How many of the lines below contain "written"? Answer with that number alone.

Entries supplied:
○ ○ ○ ○ ○
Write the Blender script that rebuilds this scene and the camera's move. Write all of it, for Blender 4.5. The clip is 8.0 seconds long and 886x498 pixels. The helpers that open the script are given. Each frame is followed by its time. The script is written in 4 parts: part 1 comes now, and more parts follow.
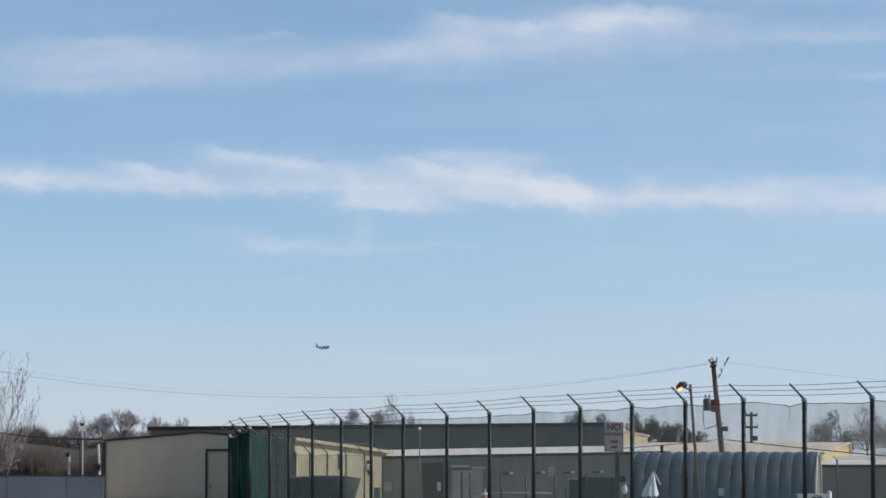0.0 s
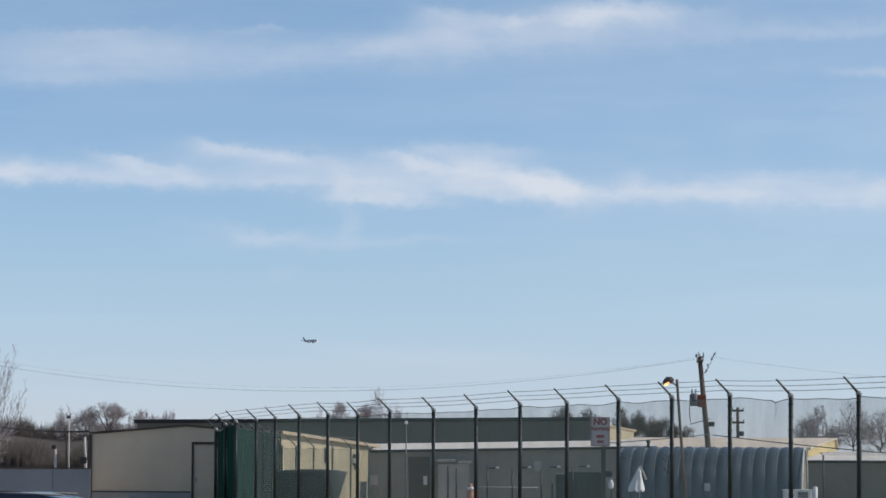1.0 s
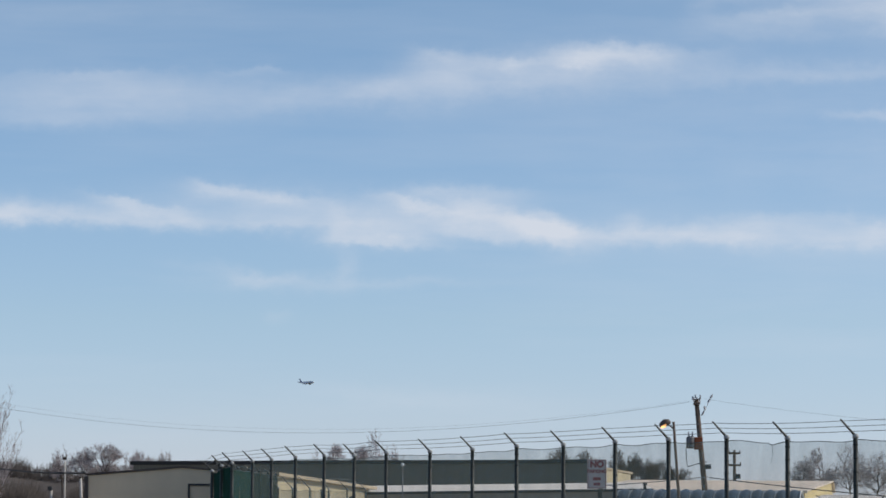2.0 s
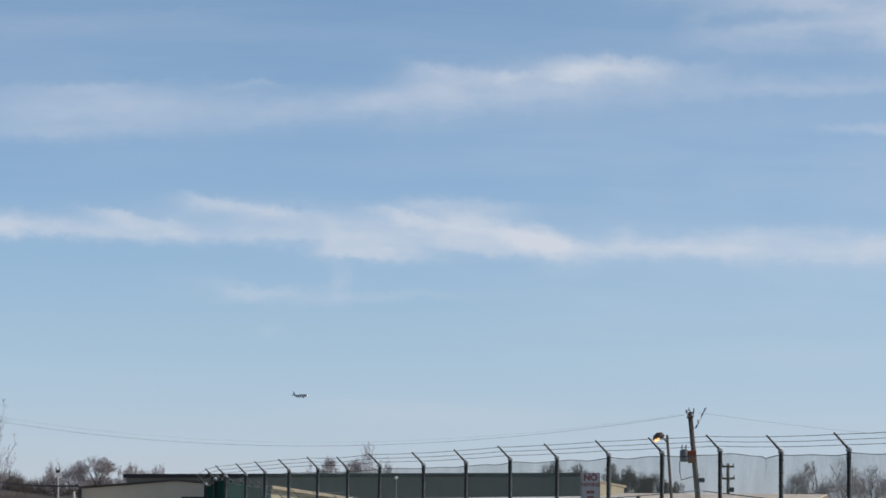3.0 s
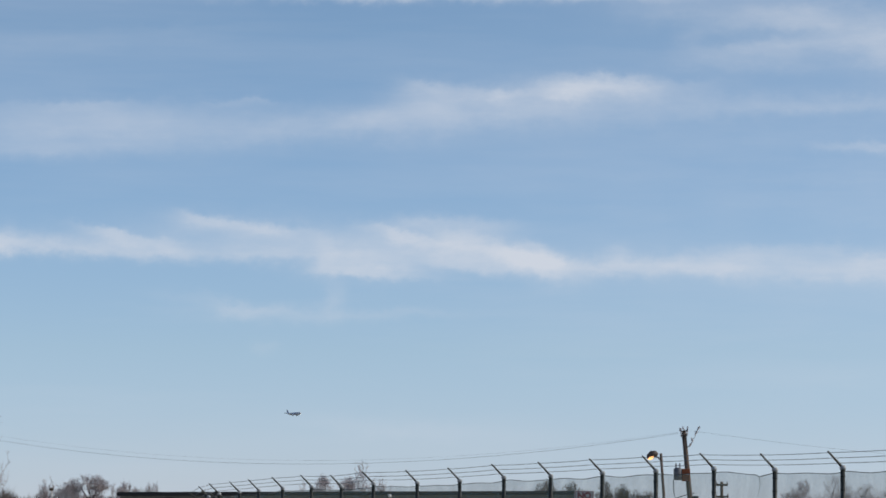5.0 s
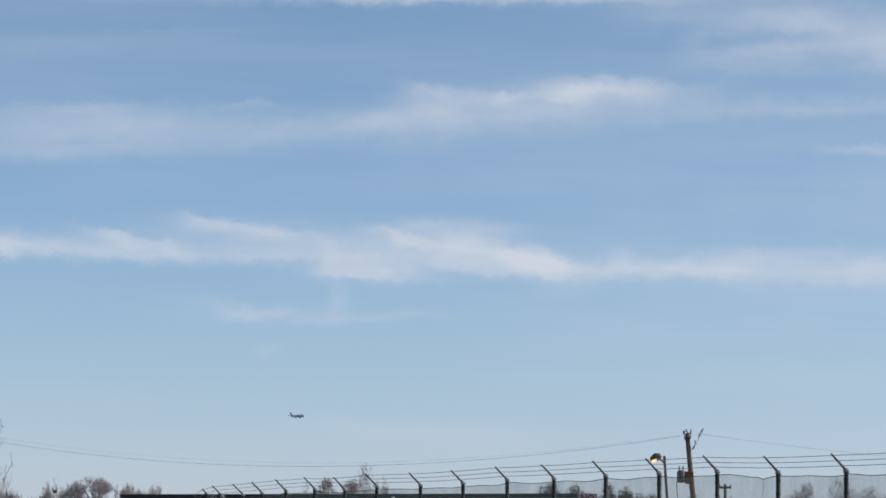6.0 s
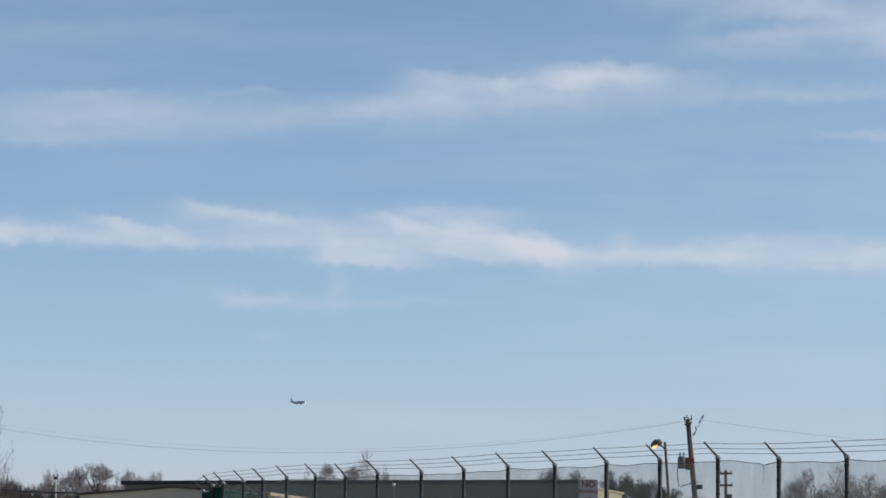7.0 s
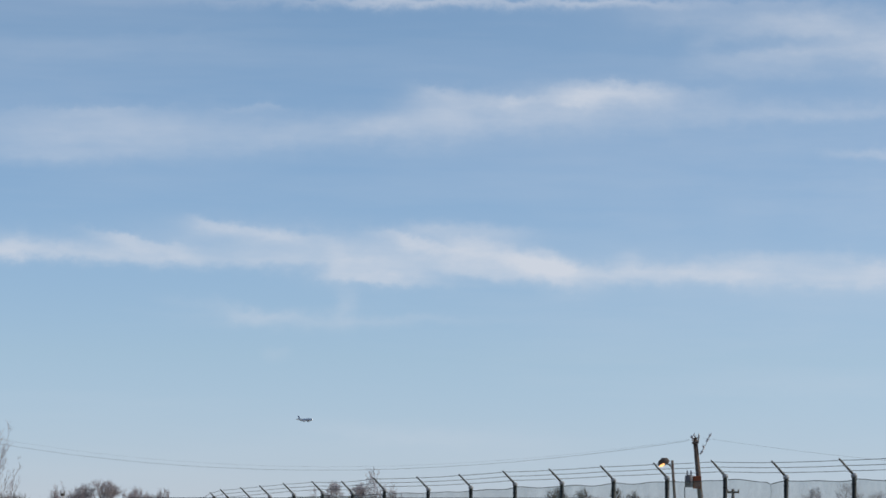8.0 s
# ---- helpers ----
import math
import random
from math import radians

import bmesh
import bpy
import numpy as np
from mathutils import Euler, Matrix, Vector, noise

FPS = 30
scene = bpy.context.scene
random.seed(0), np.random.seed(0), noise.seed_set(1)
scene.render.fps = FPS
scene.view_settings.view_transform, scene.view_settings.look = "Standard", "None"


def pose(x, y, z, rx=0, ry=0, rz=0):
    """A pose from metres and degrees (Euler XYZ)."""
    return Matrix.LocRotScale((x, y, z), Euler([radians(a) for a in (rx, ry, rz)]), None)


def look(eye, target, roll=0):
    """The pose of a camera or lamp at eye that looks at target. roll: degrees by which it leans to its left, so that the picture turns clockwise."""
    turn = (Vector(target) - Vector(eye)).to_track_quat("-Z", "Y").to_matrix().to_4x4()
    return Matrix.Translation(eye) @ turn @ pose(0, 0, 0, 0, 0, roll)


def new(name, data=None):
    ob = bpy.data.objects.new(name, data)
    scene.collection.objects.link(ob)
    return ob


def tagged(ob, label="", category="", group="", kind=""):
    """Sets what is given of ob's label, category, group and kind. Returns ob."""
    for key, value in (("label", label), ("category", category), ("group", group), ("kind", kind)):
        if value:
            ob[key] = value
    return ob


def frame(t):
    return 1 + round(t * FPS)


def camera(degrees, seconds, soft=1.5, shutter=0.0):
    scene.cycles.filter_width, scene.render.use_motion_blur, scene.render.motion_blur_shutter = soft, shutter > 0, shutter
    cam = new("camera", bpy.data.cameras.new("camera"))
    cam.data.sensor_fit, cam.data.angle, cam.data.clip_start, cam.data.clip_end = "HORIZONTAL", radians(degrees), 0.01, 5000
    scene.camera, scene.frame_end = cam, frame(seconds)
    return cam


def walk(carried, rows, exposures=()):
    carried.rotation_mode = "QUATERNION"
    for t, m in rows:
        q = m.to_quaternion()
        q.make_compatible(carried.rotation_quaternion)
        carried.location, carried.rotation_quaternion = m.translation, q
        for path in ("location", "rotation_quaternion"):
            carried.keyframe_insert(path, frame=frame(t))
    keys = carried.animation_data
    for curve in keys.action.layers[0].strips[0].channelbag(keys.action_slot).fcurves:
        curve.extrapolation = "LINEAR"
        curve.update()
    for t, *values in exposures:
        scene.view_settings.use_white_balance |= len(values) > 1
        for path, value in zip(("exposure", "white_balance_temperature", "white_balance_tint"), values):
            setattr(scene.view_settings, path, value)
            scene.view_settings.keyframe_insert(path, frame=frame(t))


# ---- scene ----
○ ○ ○ ○ ○
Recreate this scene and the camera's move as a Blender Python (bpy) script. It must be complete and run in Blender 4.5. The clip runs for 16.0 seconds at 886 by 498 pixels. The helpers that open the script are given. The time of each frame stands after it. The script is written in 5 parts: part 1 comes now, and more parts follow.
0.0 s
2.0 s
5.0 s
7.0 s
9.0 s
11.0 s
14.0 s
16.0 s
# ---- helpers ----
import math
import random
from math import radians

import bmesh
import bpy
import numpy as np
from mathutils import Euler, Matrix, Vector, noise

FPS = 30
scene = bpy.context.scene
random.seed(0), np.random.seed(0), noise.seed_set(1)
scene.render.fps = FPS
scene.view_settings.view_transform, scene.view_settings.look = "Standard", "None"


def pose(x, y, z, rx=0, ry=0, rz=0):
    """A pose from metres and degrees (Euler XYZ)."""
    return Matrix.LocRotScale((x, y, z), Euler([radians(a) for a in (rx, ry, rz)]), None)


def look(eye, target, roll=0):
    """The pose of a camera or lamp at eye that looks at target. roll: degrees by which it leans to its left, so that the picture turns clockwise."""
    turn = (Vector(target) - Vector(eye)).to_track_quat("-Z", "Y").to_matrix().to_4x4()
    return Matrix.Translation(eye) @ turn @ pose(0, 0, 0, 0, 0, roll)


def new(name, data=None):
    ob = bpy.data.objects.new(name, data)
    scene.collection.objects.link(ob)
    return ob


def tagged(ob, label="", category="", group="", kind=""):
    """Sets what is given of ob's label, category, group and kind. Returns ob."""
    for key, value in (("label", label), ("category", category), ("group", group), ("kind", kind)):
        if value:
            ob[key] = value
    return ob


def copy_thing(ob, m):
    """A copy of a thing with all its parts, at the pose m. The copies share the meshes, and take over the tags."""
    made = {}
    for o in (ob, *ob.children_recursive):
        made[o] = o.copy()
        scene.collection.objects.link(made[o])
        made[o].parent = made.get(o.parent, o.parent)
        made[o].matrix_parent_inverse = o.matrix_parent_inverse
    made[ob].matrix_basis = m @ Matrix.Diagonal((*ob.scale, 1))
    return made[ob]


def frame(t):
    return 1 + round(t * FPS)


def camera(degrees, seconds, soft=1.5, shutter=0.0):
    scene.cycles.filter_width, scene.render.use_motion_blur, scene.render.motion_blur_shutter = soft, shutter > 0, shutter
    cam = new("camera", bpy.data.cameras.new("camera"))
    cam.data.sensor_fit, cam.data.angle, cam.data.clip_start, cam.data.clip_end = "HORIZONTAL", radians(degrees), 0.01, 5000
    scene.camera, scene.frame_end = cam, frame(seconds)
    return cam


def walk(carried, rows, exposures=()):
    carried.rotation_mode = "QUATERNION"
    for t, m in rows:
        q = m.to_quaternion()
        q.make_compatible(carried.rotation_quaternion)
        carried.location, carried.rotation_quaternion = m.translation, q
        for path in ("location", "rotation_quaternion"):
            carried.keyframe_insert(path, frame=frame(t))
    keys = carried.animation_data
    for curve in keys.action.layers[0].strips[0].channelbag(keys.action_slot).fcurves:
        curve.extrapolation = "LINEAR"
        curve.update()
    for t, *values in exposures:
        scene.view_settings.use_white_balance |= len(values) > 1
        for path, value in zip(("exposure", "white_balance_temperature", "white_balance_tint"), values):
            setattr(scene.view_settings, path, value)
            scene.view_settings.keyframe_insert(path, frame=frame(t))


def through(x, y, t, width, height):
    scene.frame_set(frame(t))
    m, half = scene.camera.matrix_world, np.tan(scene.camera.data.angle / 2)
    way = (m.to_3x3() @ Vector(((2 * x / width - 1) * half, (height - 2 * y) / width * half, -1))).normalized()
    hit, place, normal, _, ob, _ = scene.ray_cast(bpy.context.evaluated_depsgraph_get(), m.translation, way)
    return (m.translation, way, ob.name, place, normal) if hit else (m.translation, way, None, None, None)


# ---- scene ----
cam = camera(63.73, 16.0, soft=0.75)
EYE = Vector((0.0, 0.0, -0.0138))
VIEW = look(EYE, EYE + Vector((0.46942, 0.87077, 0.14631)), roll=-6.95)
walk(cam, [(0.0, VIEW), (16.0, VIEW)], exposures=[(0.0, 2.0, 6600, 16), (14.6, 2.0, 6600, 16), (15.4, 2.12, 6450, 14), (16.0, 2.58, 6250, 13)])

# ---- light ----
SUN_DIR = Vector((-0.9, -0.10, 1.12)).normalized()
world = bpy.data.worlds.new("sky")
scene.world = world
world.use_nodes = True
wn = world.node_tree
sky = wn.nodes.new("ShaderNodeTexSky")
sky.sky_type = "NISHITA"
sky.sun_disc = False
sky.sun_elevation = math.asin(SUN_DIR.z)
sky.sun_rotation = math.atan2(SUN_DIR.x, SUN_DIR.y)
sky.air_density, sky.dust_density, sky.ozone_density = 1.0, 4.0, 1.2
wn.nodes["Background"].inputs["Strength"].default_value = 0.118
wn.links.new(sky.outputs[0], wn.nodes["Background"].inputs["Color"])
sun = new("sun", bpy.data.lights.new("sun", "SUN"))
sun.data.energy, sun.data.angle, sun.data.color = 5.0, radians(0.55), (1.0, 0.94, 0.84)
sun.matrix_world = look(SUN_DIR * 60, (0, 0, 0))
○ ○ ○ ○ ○
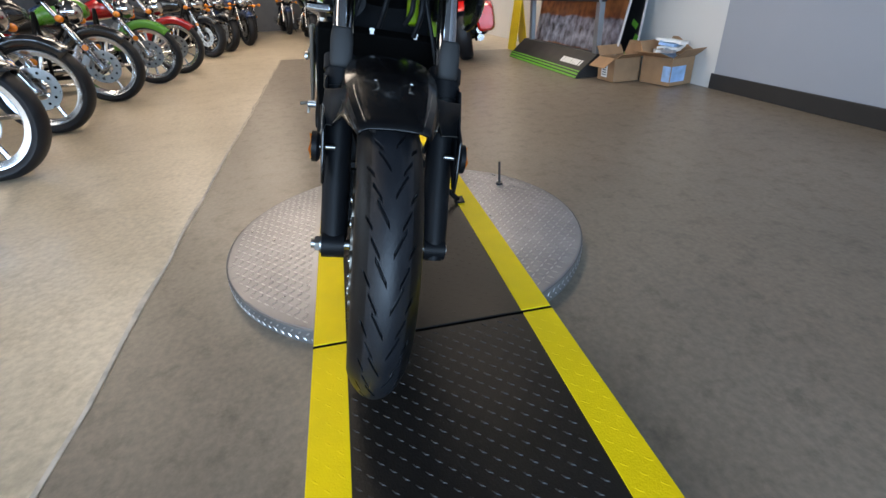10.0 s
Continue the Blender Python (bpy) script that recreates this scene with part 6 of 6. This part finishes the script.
○ ○ ○ ○ ○
Result of this task:
2